Cała sprawa została ujawniona w styczniu 2008 roku. Okazało się, że Kerviel zawarł transakcje warte 50 mld euro nie mając autoryzacji szefów na ich przeprowadzenie. SocGen musiał wydać 4,9 mld euro na ich unieważnienie. Wtedy też Kerviel został aresztowany, a prawnicy mówili o grożącym mu wyroku 15-letniego więzienia. Były prezes banku, Daniel Bouton nazwał go „terrorystą”.
Ostatecznie sędziowie okazali się znacznie łagodniejsi. Przy tym z pięcioletniego wyroku, Kerviel ma przesiedzieć w więzieniu 3, kolejne dwa otrzymał w zawieszeniu.
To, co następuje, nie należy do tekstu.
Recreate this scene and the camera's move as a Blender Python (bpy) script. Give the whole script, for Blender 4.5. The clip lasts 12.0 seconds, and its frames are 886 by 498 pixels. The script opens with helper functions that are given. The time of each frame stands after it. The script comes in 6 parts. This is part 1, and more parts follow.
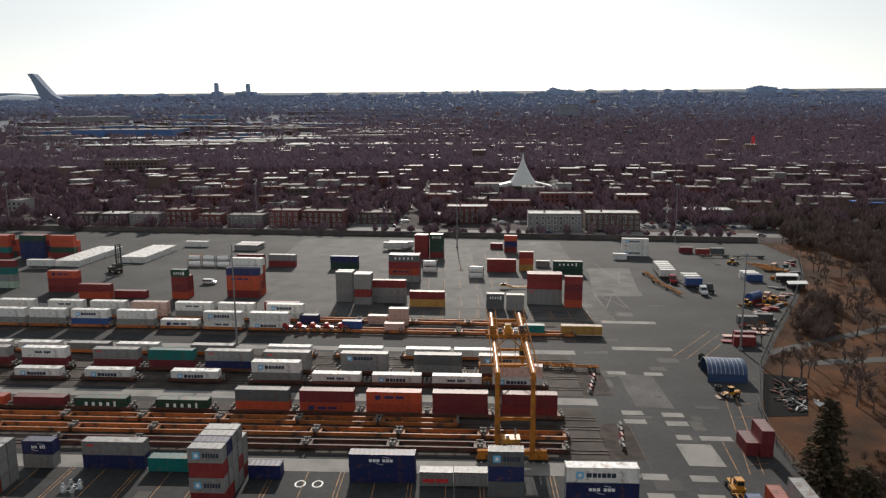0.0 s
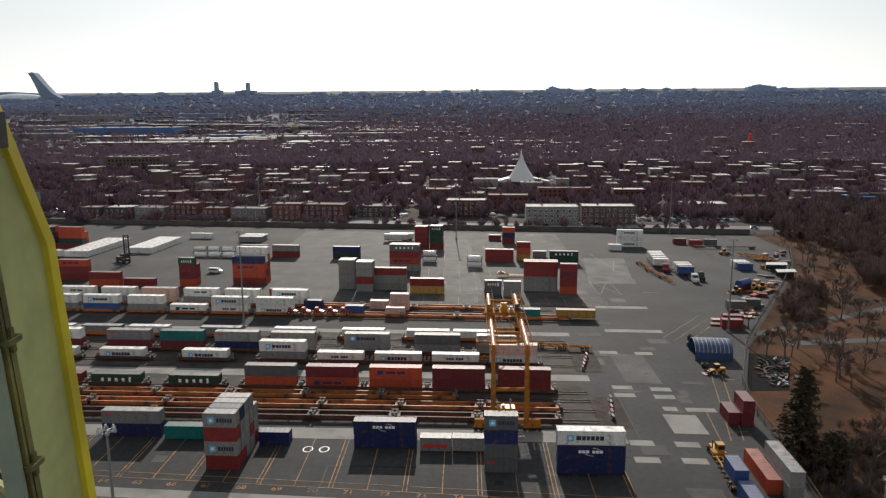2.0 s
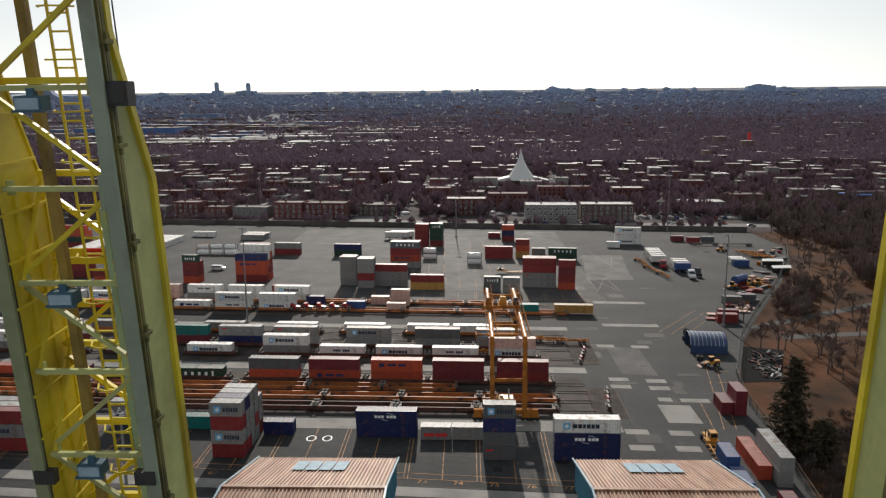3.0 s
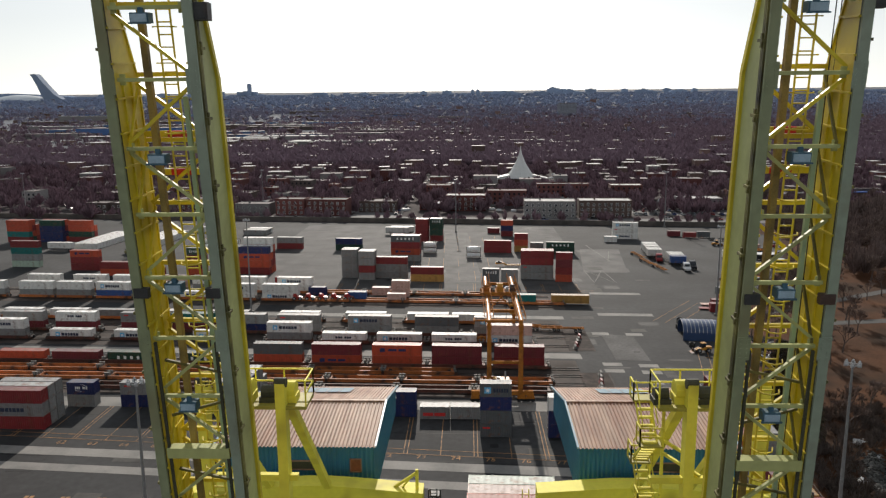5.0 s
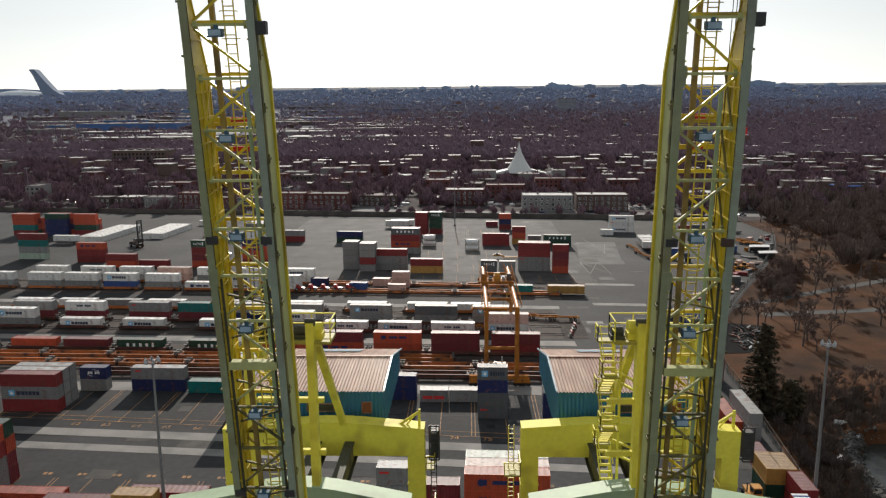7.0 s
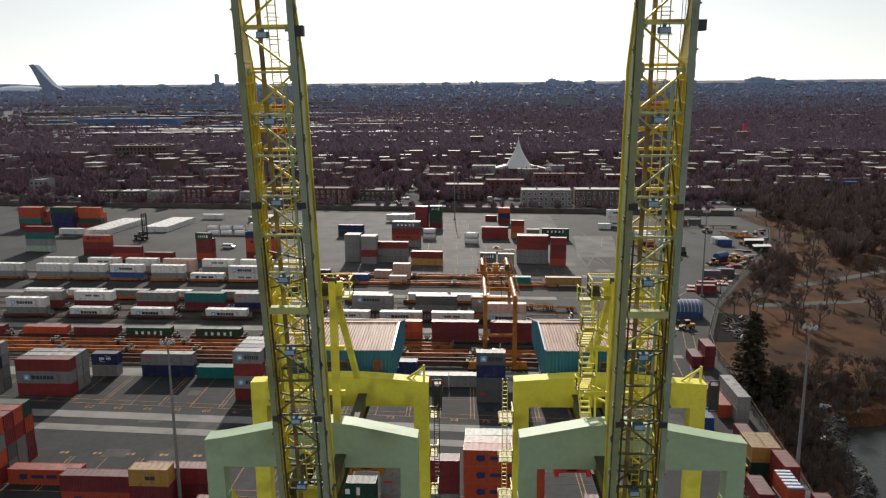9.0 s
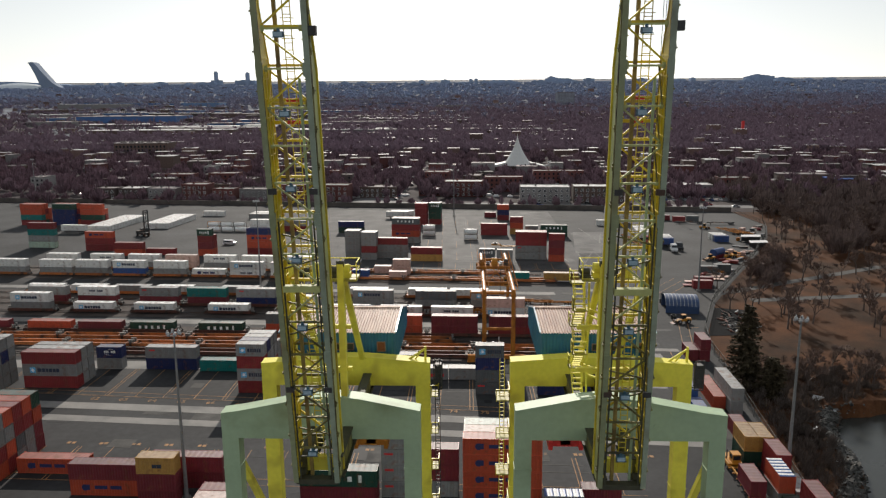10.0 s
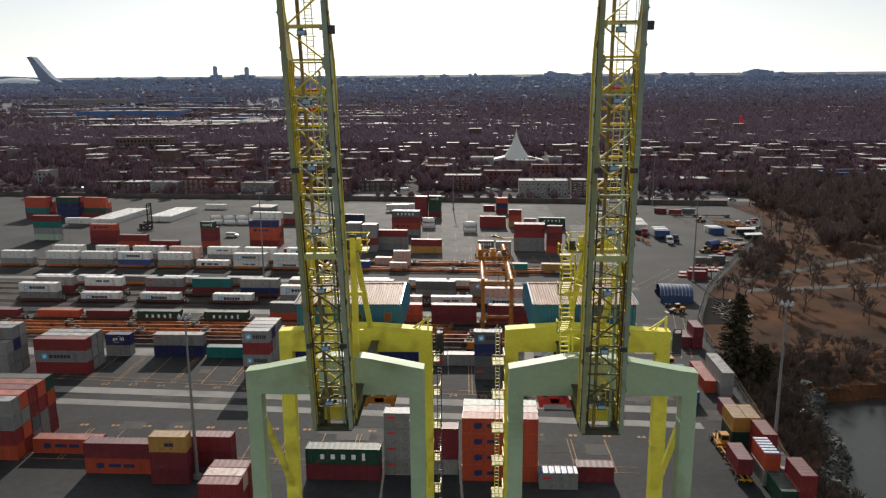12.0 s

Dodatkowo ma byłemu pracodawcy zwrócić pieniądze, które bank stracił.
Zdaniem Oliviera Metznera adwokata, który bronił byłego dilera, wyrok jest wyjątkowo surowy, wręcz „bezsensowny”. — Więzienie dla człowieka, który nie zarobił na tych transakcjach ani grosza jest nie do przyjęcia. Mój klient jest oburzony, że osoby odpowiedzialne za jego działalność zrzuciły całą winę na niego — mówił.
Sędziowie uznali, że Kerviel samowolnie dokonywał transakcji obciążonych bardzo wysokim ryzykiem, nie informował przełożonych o ponoszonych stratach, jak też i kolejnych spekulacjach ,dzięki którym miał nadzieję pokryć poniesione straty. Zdaniem prokuratora Kerviel decydował się na coraz większe ryzyko, bo w ten sposób miał nadzieję otrzymać wyższy bonus za dobre wyniki. Jean Veil reprezentujący SocGen nie ukrywał, że jego klienci są zadowoleni z wyroku.